Scènes de transe, fumigènes, foule en liesse, spots multicolores… c’est dans cette ambiance survoltée que se défoule la jeunesse égyptienne. La scène a lieu pendant un mariage, « un espace de liberté dans la société traditionnelle », souligne Hind Meddeb, réalisatrice du documentaire Electro Chaabi (2013). C’est au cours de ces événements festifs que s’est imposé un nouveau genre musical dans les quartiers populaires du Caire, à la faveur des révolutions arabes : le mahragan (qui signifie festival), rebaptisé électro chaabi. À Mataria, Imbaba ou Madinat al-Salam, bidonvilles de la capitale égyptienne, on entend ces chants contestataires qui expriment sans fard la dure réalité du quotidien, opérant un mélange détonnant entre musique soufie, électro, rap ou ragga jamaïcain. Les jeunes musiciens puisent leur inspiration dans le malaise social. « Dans leurs textes, ils parlent des filles, de la drogue, de la vie au quotidien, des problèmes d’argent… », nous dit Hind Meddeb. « J’ai pris la voie du vice par le vice », ou encore « Tu m’as fait boire jusqu’à l’ivresse ! J’étais complètement saoul quand tu m’as ramené chez mon père. Ça t’a bien fait rire, mais moi je me suis pris la plus grosse torgnole de ma vie ! », peut-on entendre dans ces chants. MC Sadate, l’une des figures charismatiques de l’électro chaabi, développe un discours plus politique où il dénonce toute forme d’injustice et de discrimination. Mais pour Mahmoud Refat, producteur chez 100 Copies Music, « ce ne sont pas des activistes, ce sont avant tout des artistes ». L’électro chaabi révèle certains tabous profonds de la société égyptienne, ce qui n’est pas du goût de la classe conservatrice. « Ils ont reproché à ces jeunes de tirer la société vers le bas », déplore Mahmoud Refat. « Ces réactions révèlent une forme de schizophrénie de la société égyptienne », confirme la réalisatrice. 
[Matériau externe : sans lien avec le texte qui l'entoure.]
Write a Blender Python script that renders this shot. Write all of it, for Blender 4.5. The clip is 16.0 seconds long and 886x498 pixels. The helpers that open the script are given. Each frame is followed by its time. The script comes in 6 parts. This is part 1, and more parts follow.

Au fur et à mesure, le phénomène a pris des proportions spectaculaires. « Au début, c’était des mecs qui bidouillaient des trucs sur leurs ordinateurs. Cela a pris de plus en plus d’importance », constate la jeune femme. Phénomène de mode ou émergence d’un nouveau genre musical ? Force est de constater que cette musique s’exporte aujourd’hui à l’international. Certains artistes signent avec des majors, se produisent dans des festivals en Europe. Le mouvement a largement dépassé les frontières du Caire. « Cela s’est développé d’une manière fulgurante, nous dit le producteur Mahmoud Refat. Des milliers de jeunes téléchargent cette musique de partout dans le pays. Pour la première fois, ils peuvent s’identifier à une forme artistique qui les représente, révèle leur quotidien. Cette musique incarne aussi un mode de vie, une liberté. » Oka et Ortega, deux icônes de l’électro chaabi, sont devenus des stars: ils courent les plateaux télévisés, tournent des spots publicitaires et leur page Facebook recense près de deux millions de « like ». « Aujourd’hui, il existe une tendance très commerciale de l’électro chaabi représentée par Oka et Ortega. Pendant le tournage du film, ils sont soudain devenus inaccessibles. Une autre tendance, restée plus underground, est incarnée par Sadate qui est de son côté demeuré fidèle à ses principes », précise Hind Meddeb. Devenu un repère pour les jeunes des quartiers, MC Sadate « est l’équivalent d’un Bob Marley ! », s’enthousiasme Mahmoud Refat. Qu’il soit spectaculaire ou plus confidentiel, ce succès donne de l’espoir à la jeunesse défavorisée. « Ils savent qu’ils peuvent s’en sortir par la musique, se référer à des modèles qui leur inspirent une ligne de conduite », observe Mahmoud Refat. Notons tout de même que les femmes sont totalement absentes de la scène.